▸ Directions:
No images are to be carried over; print all other material exactly as it stands.

▸ Source material:
▬▬▬▬▬▬▬▬▬▬
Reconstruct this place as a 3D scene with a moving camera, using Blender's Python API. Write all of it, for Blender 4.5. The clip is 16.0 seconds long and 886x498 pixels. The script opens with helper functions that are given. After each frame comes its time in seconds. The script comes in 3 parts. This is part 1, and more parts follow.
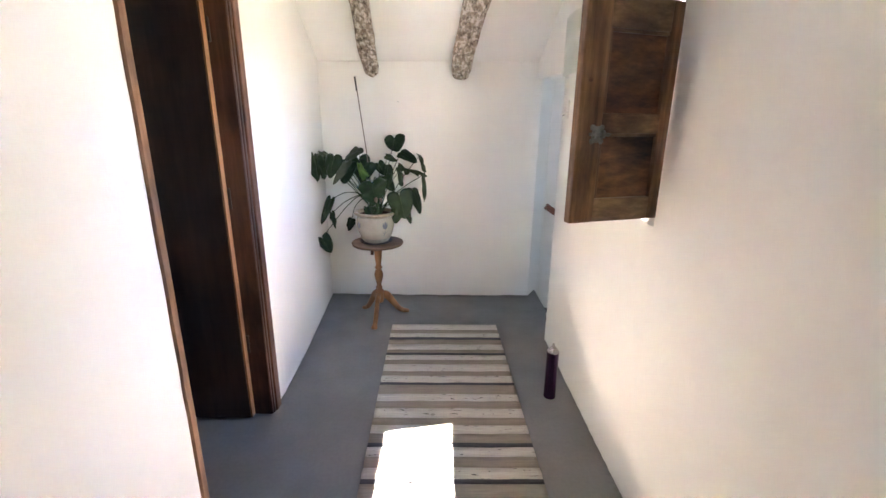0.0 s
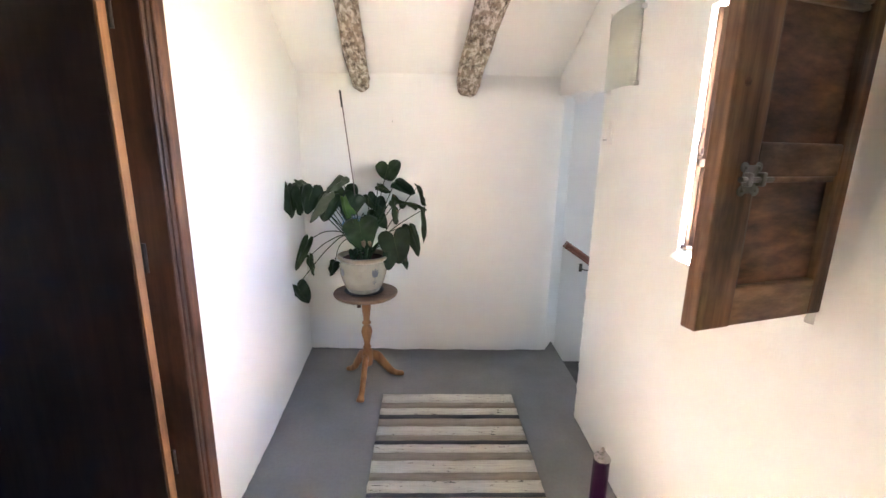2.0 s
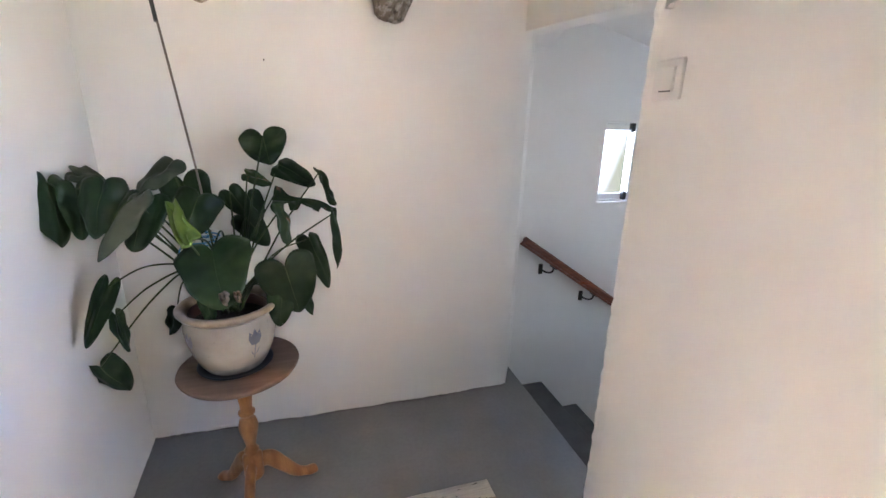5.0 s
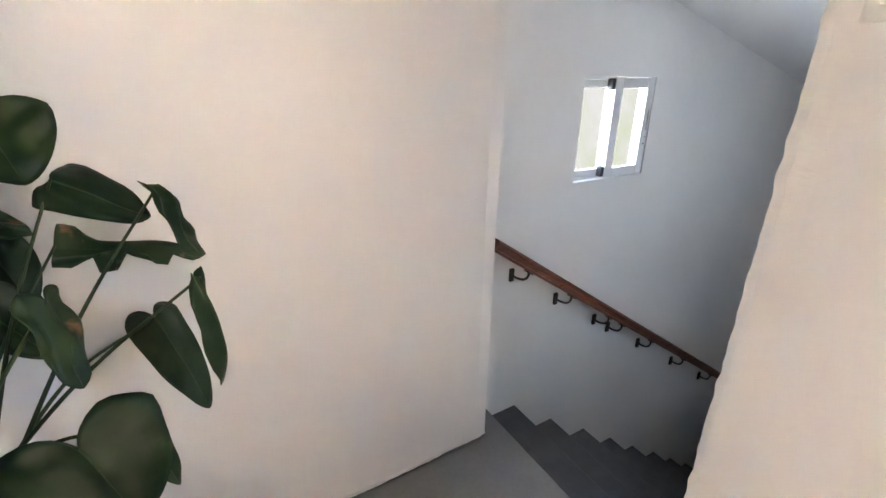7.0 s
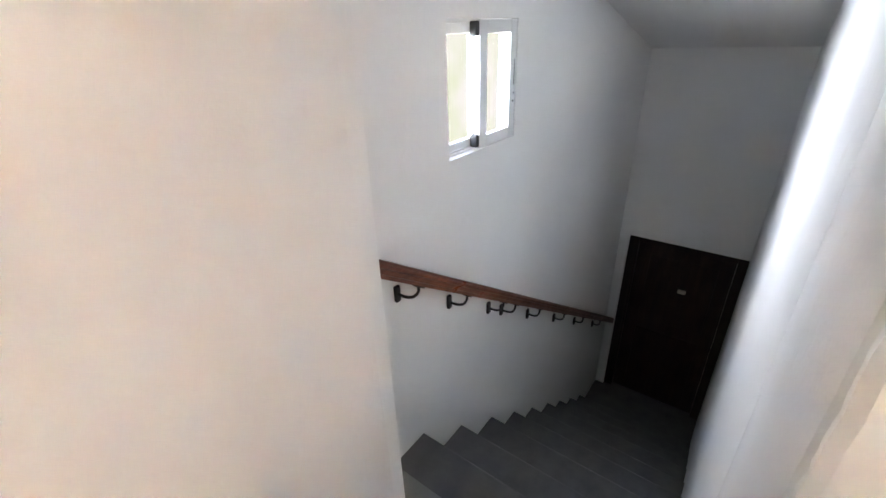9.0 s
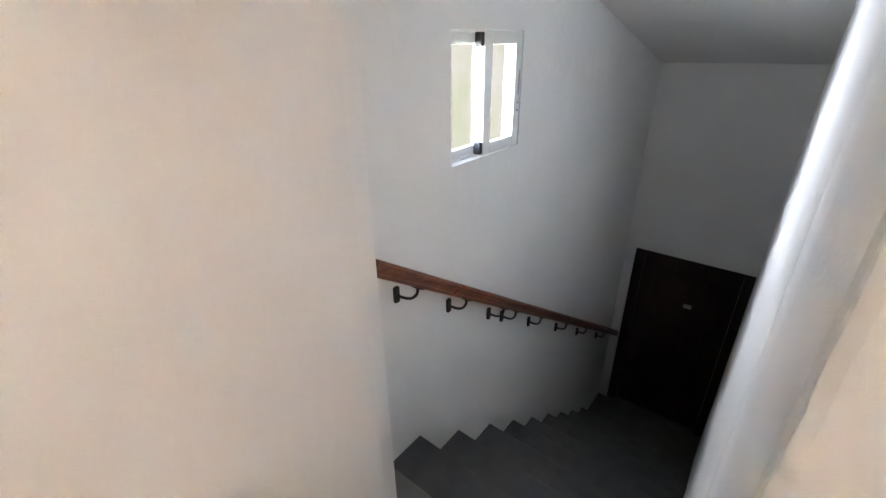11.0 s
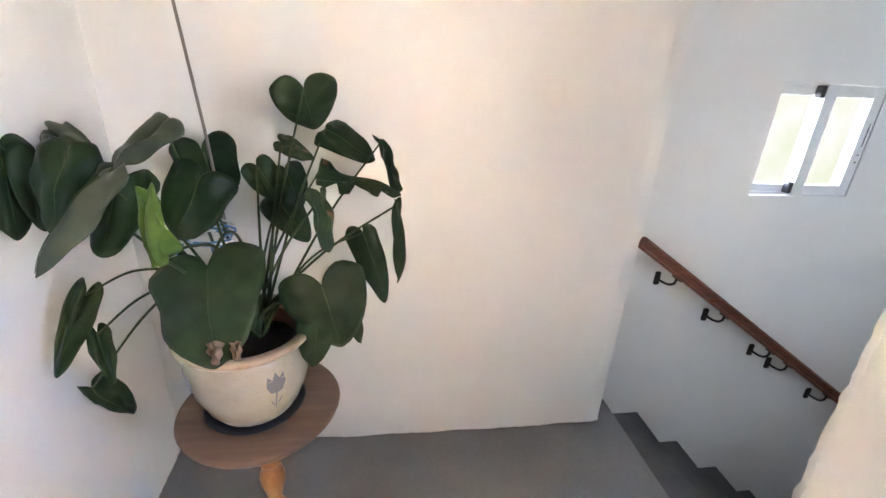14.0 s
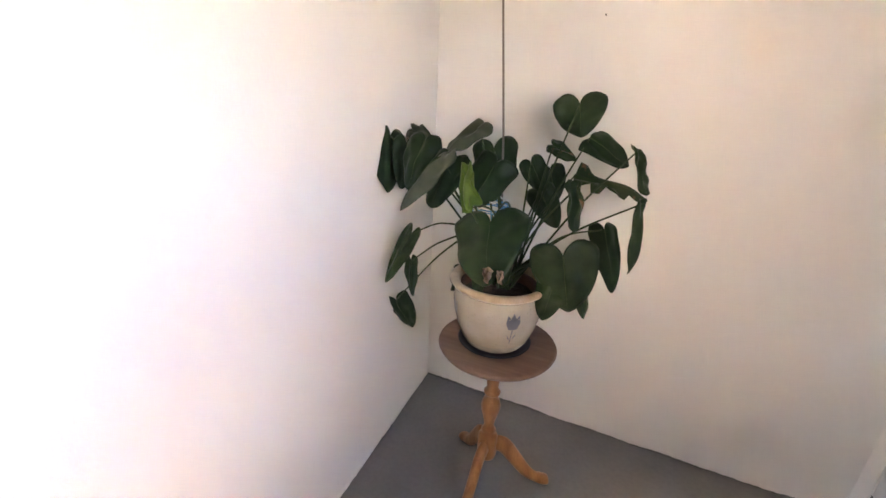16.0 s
▬▬▬▬▬▬▬▬▬▬
▸ Output for this exercise:
Reconstruct this place as a 3D scene with a moving camera, using Blender's Python API. Write all of it, for Blender 4.5. The clip is 16.0 seconds long and 886x498 pixels. The script opens with helper functions that are given. After each frame comes its time in seconds. The script comes in 3 parts. This is part 1, and more parts follow.
0.0 s
2.0 s
5.0 s
7.0 s
9.0 s
11.0 s
14.0 s
16.0 s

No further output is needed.